When the guys discover a stasis leak on floor 16, it becomes possible for them to travel back in time three million years - to exactly three weeks before the explosion that wiped out the ship's entire crew. While Lister dreams of saving the love of his life Christine Kochanski, Rimmer is interested in saving his own worthless hide...
Queeg
“This is mutiny Mister Queeg! I’ll see you swing from the highest yardarm in Titan dock for this day's work…
When Holly’s senility endangers the crew, Queeg 500 - the Red Dwarf backup computer - assumes control of the ship. However, with strict adherence to the Space Corps regulations, Queeg’s new daily regime isn’t quite to the taste of our lazy space bums. Now if only they could get daft old Holly back…
Parallel Universe
“I’m in there…”
When Holly invents his new ‘Holly Hop Drive’ he promises to reduce the return journey to Earth to a matter of seconds. Instead, engaging the Holly-Hop the crew find themselves in a parallel universe where the male and female roles are reversed. Can Lister, Rimmer and Holly possibly survive 17 hours with their female equivalents?
Commissioned towards the end of production on the first series, in terms of both production values and production design, series 2 of Red Dwarf is a substantially different beast than its predecessor. The reasons are twofold. Firstly, with the budget for the second installment released from providing the series' basic visual effects (the Red Dwarf model and two scutters blew the entire effects budget for series 1), the series was freed to explore strange new worlds. The characters manage to make it outside the confines of the ship, finding themselves in new models and sets such as Blue Midget and the Nova 5, as well as more exotic, exterior locations such as beaches and even a restaurant.

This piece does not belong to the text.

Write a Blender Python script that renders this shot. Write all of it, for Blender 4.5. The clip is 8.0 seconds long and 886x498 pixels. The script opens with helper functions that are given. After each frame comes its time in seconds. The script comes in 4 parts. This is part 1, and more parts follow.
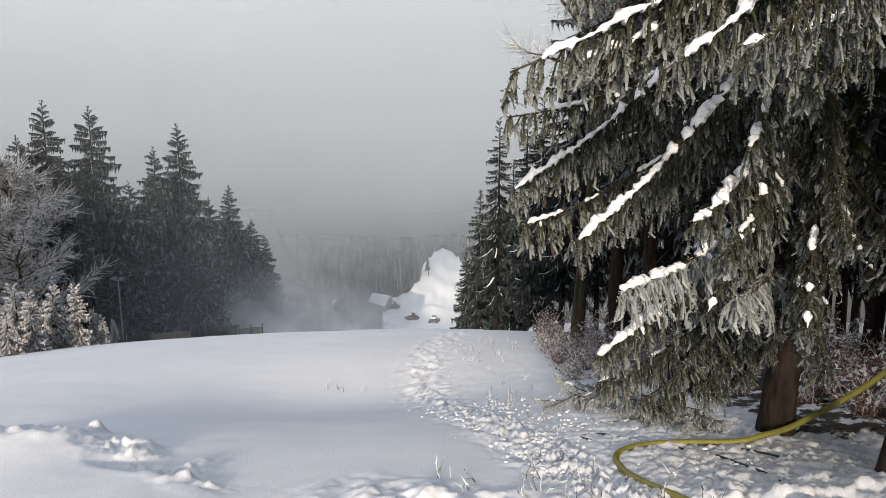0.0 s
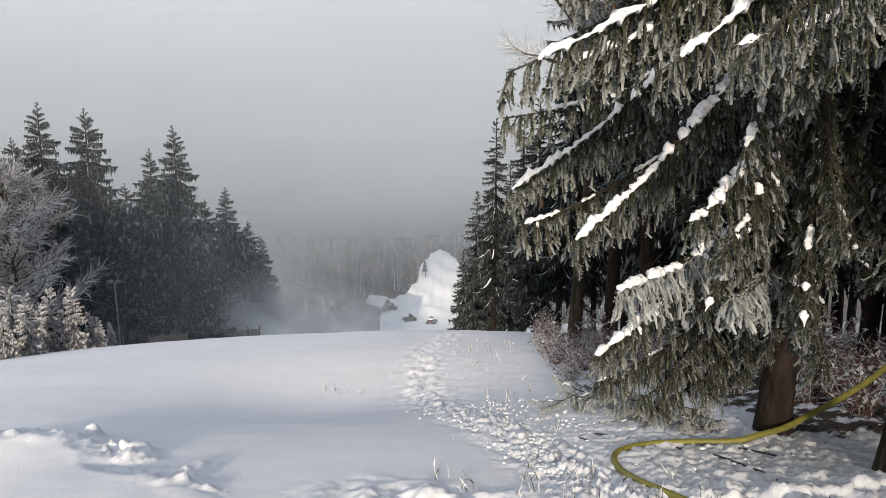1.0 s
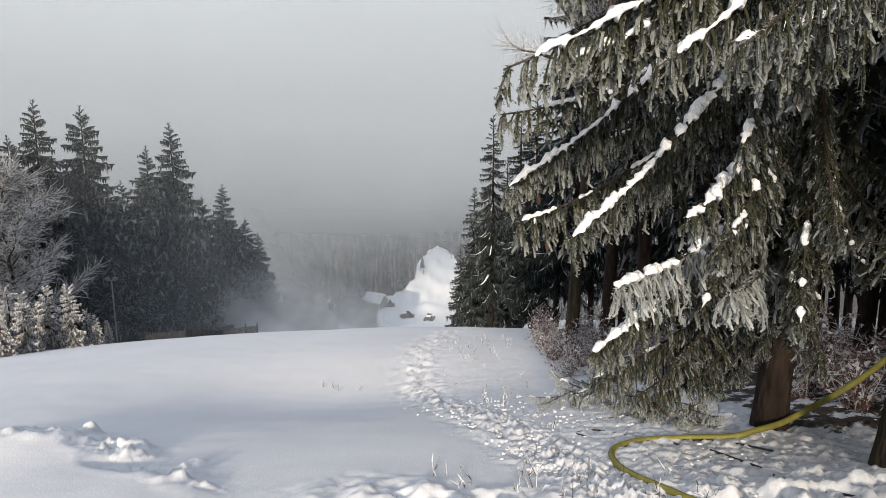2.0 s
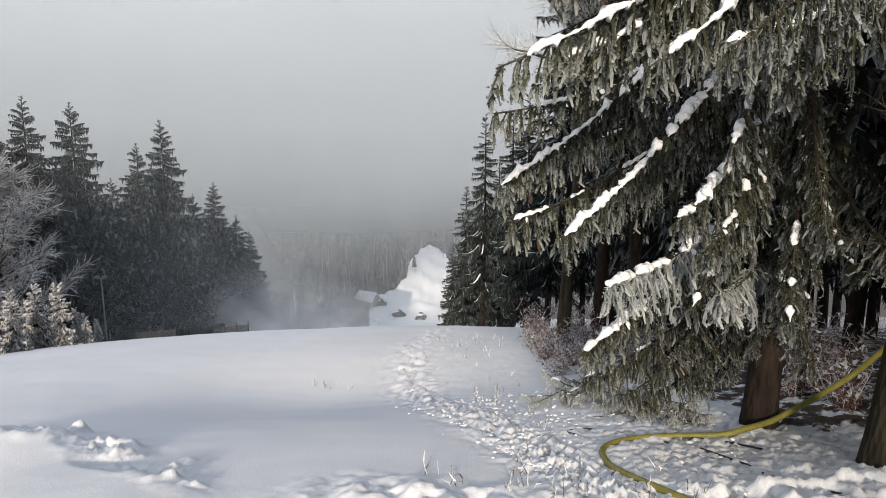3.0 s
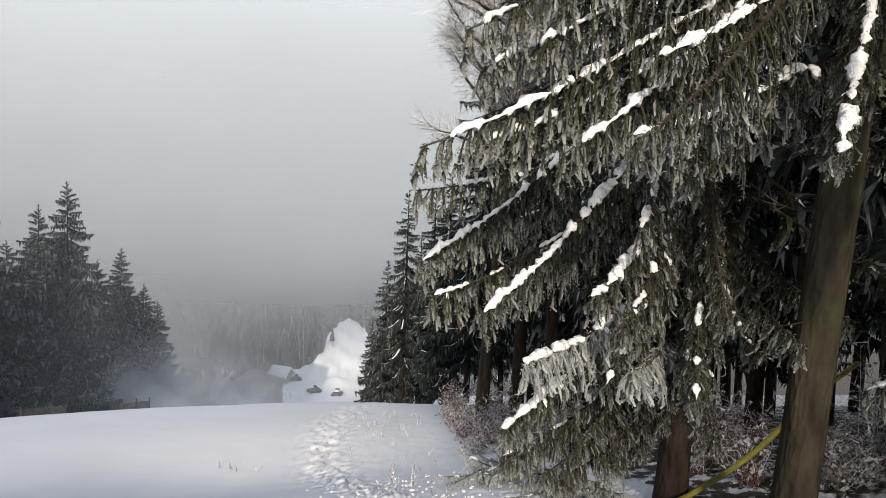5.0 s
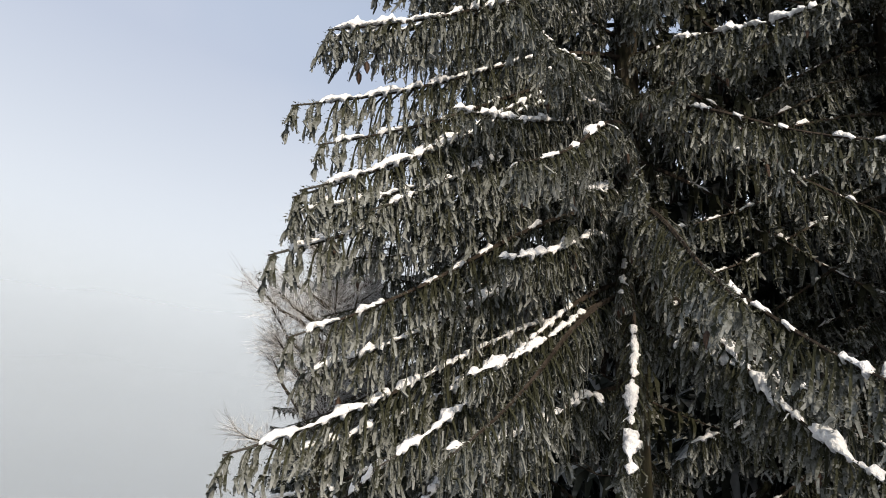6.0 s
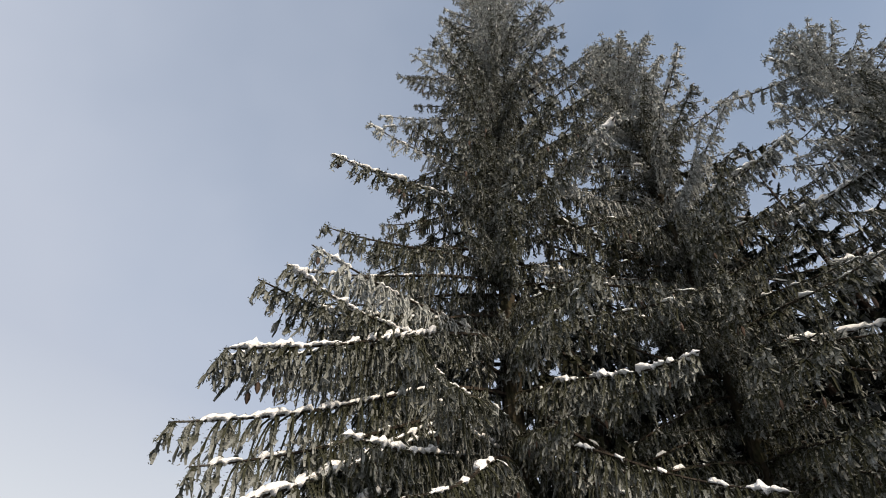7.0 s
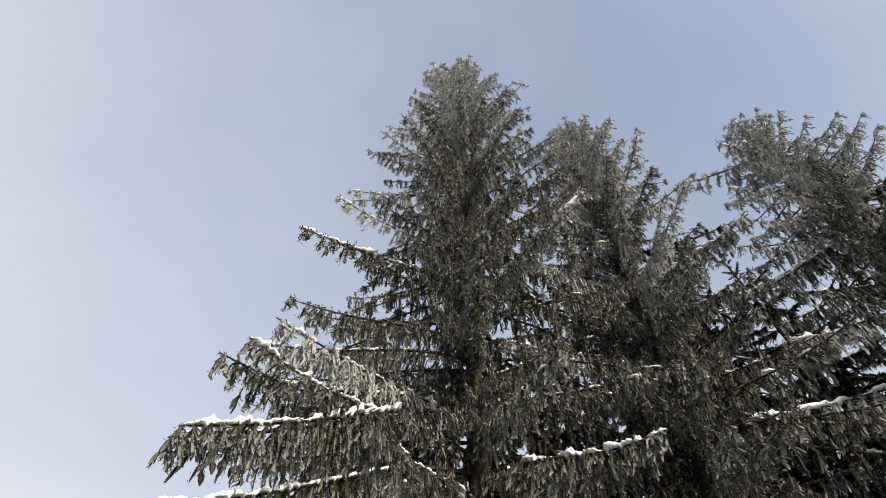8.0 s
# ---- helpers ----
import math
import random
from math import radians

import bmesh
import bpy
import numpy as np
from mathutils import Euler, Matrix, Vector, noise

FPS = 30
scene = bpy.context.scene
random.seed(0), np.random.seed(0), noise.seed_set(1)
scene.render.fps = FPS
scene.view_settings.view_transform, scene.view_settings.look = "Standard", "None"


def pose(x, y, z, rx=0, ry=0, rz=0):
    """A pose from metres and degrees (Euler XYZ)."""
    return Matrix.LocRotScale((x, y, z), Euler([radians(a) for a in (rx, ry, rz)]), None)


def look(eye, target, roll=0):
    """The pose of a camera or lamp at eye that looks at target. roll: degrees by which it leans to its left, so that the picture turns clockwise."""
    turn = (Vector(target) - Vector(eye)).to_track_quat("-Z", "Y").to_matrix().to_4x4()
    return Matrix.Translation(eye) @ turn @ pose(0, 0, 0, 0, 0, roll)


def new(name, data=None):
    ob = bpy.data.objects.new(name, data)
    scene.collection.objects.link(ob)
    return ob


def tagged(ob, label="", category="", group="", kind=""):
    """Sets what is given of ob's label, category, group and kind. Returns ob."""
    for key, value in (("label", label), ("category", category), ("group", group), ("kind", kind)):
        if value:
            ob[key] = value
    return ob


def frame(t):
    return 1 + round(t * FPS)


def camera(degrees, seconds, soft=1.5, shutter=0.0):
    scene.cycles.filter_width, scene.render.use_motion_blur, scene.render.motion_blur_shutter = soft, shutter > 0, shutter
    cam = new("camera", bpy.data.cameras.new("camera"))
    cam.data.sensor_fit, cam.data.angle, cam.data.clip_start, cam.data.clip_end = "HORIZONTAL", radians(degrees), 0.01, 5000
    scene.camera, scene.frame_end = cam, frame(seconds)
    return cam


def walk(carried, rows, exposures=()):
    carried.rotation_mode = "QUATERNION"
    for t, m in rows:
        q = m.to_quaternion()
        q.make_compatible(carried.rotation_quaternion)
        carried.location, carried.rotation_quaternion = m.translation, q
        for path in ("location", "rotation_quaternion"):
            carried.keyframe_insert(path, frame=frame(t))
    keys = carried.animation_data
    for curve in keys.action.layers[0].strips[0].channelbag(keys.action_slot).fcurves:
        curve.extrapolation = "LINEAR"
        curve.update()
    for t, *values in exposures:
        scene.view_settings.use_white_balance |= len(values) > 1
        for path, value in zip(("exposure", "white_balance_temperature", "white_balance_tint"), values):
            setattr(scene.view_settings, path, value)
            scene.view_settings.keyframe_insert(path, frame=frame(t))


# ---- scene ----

Secondly, with increased workload on director Ed Bye and the substantial success of the first series, Red Dwarf creators Rob Grant and Doug Naylor were permitted much greater input into the visual look and feel of the episodes. With their strict confinement to writing duties lifted, the pair were able to give the interior sets a much-needed injection of colour. Gone was the sterility of the blank, institutional sets that formed the backdrop for the first six episodes. Walls were repainted, coloured gels were used for highlights and for mood, and the sets were populated with a colourful array of props from Lister’s bright red space bike to a blow up banana and numerous photos covering the sleeping quarter bunks.
But more so than these largely cosmetic changes, the second series sees a marked change in the characters themselves. Not only are the actors noticably more comfortable within their roles, the writers too seem more at ease with the various dynamics aboard the ship. Certainly the dialogue flows more freely and there’s plenty more of it; and utilising the chemistry built between Craig Charles and Chris Barrie towards the end of the first series, it results in some absolutely classic exchanges between Rimmer and Lister.
So too, the writers make a conscious effort to soften and humanise the character of Rimmer in series 2, continuing and enhancing the traces of likeability that were introduced towards the end of series 1. More so than any other aspect of Red Dwarf, it amazes me how deftly Grant and Naylor have created in Rimmer such an annoying yet likeable bastard. At the end of the day, most of this credit must surely go to Chris Barrie, the undisputed cornerstone of the series. "What a guy..."
Most will agree that it was in the video department that the series 1 DVD release of Red Dwarf represented the major disappointment; struggling as it did with substandard source material and the decision of producers to cram all six episodes onto the one dual-layer disc. Well the bad news is that things are little different for series 2, maybe even a little worse, and although it can still be said that the video quality displayed here is certainly much better than its VHS equivalent, the sharper, more detailed digital medium makes painfully obvious every little flaw in the original production.
Like series 1, that the series was shot on video is immediately and very painfully apparent, with a substantial amount of video grain loitering in the background of most shots; grain that quickly becomes a swimming blur of pixels if the camera or performers move substantially. This grain is accompanied by an almost uninterrupted level of macro-blocking, and posterisation. Although mostly restricted to the monochromatic walls of the interior sets, every now and again these digital artefacts (alarmingly) accompany foreground objects such as faces. Edge enhancement too is painfully (but not distractingly) obvious at times.
Although all these deficiencies are indeed shared by the series 1 release, series two’s use of blue-screen compositing has added further problems for the image, with foreground images – often characters - ringed by ugly, and remarkably clear interference patterns. At a frequency of around one instance per episode, these nasty little artefacts are so distracting that they really do spoil the viewing experience.
Taking these deficiencies as read, the digital image is reasonably sharp (as the video source allows) and detail is pretty good (but not great). Certainly there’s a substantial amount of detail to be seen here that just doesn’t appear in the VHS release; with the steam from Lister's day-glo orange moon boots and the bodgy nature of Kryten’s costume clear for all to see. Similarly, shadow detail is fairly good, with the background grain reducing it slightly over the levels seen in the foreground. In terms of colour, series 2 is a veritable rainbow compared to its predecessor, with the drab institutional interiors of the first series livened considerably with an assortment of colourful props and computer monitors. The good news is that all these new colours are nice and bright; rendered faithfully by the transfer as evidenced by the range of natural skin tones.
All in all, while a definite improvement over VHS, like the release of series 1 before it, series 2 is all a little disappointing. I still believe that the majority of the compression artefacts could have been avoided by spreading the episodes over the two discs (say three a piece) and the extras scattered throughout. With that said, there’s no point whingeing about the poor source material. Let’s just be thankful that this second series was green-lit at all.